Can you write out all the lines word for word, with no pictures?

++++++++++++++++++++

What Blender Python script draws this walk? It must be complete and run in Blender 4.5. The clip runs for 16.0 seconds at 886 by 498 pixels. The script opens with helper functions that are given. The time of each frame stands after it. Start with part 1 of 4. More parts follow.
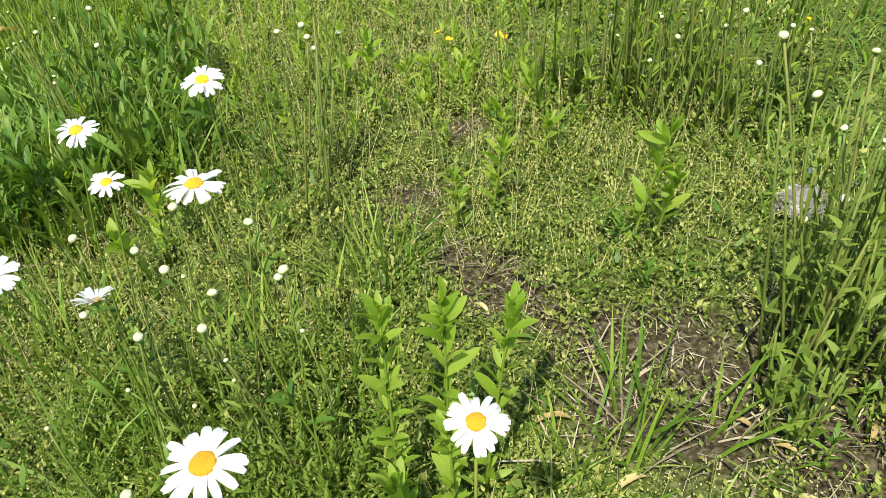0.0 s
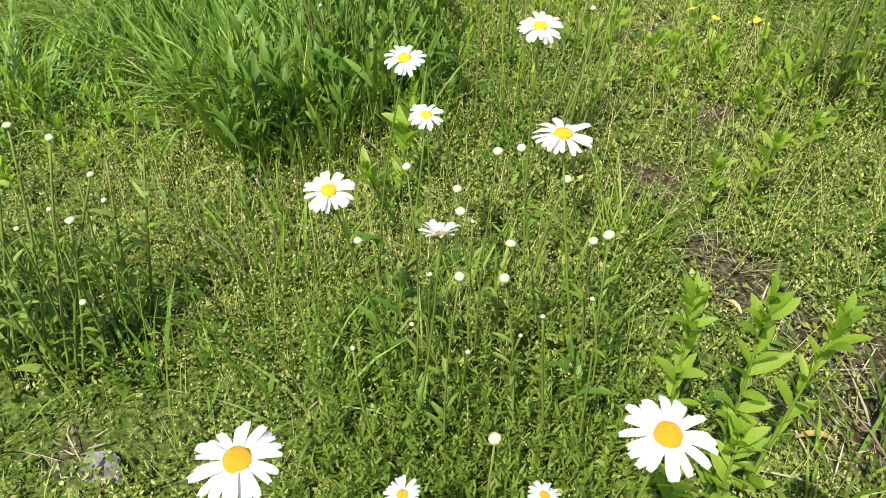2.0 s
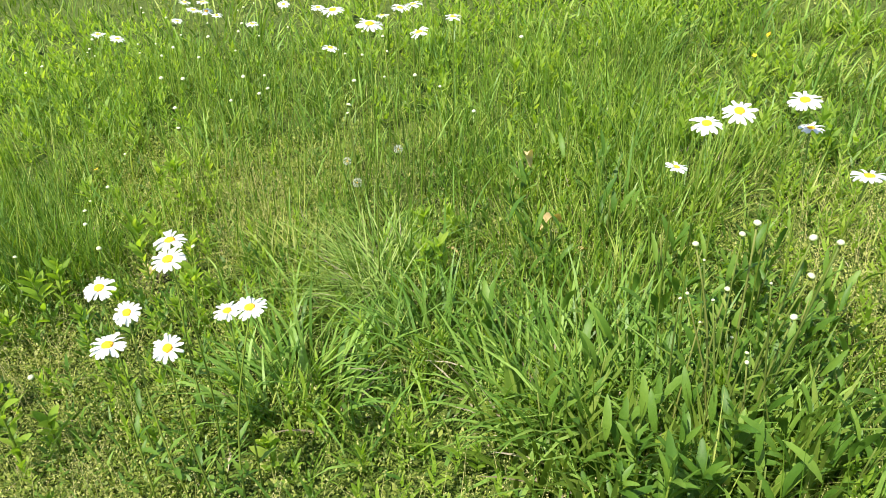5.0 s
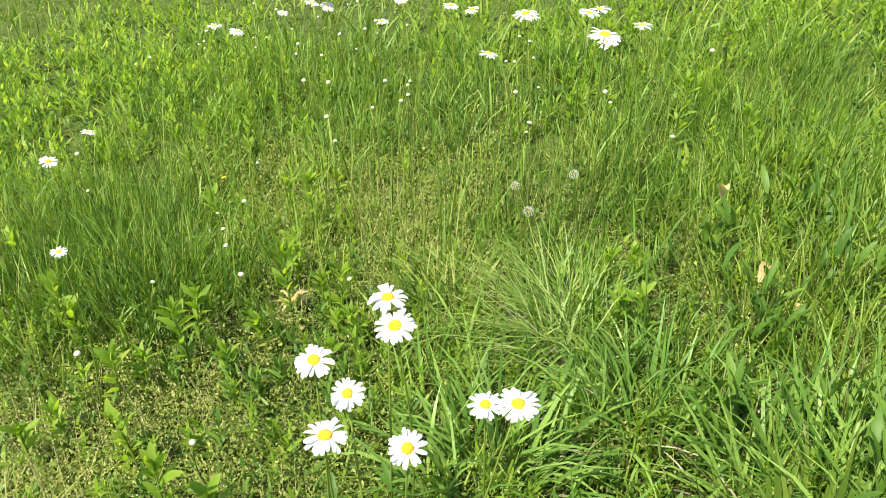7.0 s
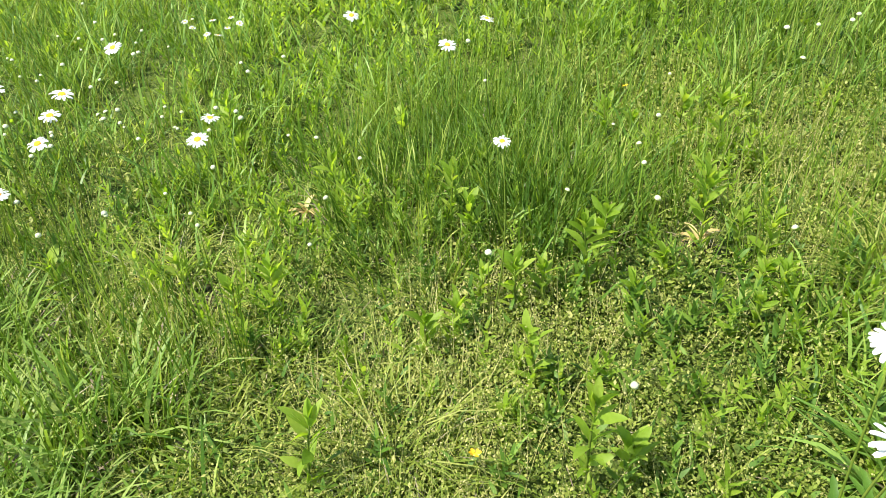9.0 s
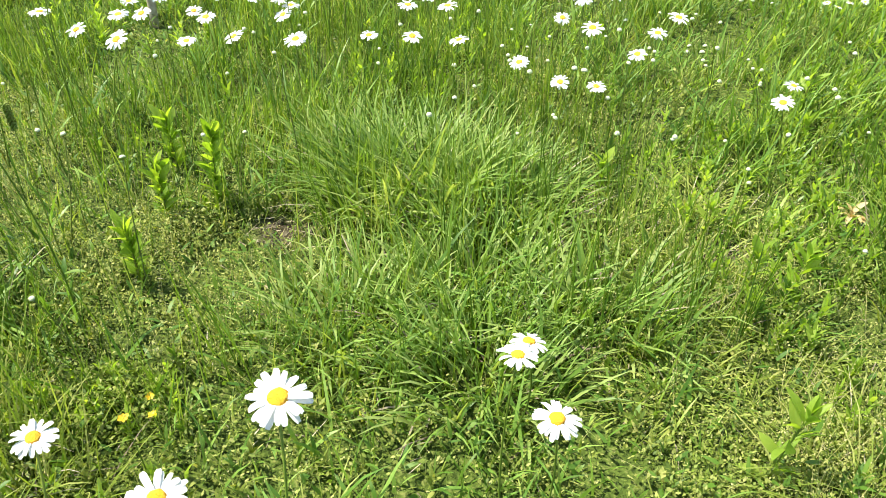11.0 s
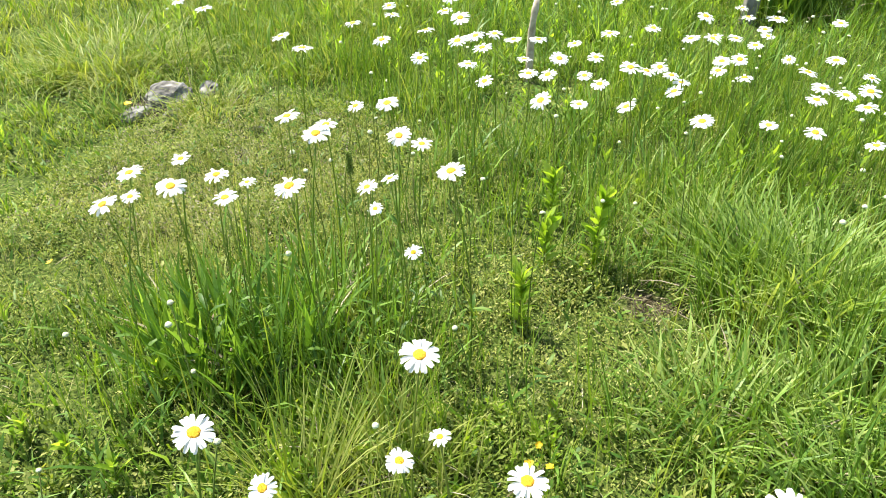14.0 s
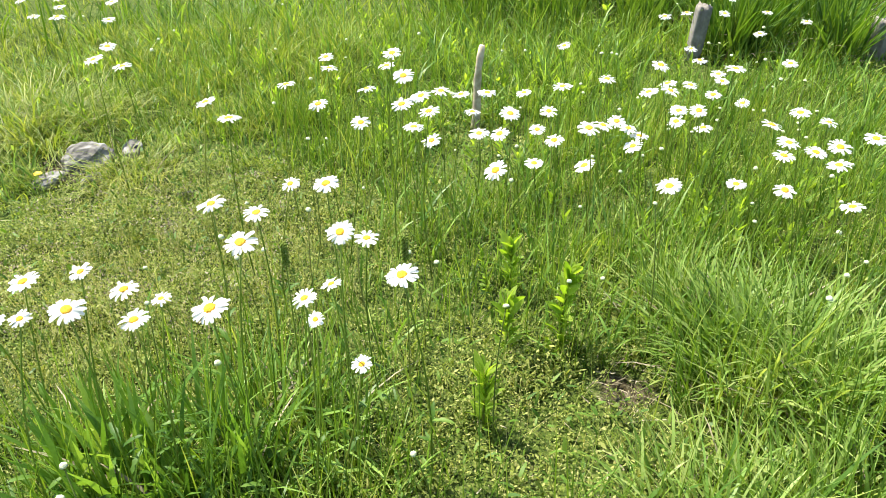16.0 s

++++++++++++++++++++

• _Finished answer_:
What Blender Python script draws this walk? It must be complete and run in Blender 4.5. The clip runs for 16.0 seconds at 886 by 498 pixels. The script opens with helper functions that are given. The time of each frame stands after it. Start with part 1 of 4. More parts follow.
0.0 s
2.0 s
5.0 s
7.0 s
9.0 s
11.0 s
14.0 s
16.0 s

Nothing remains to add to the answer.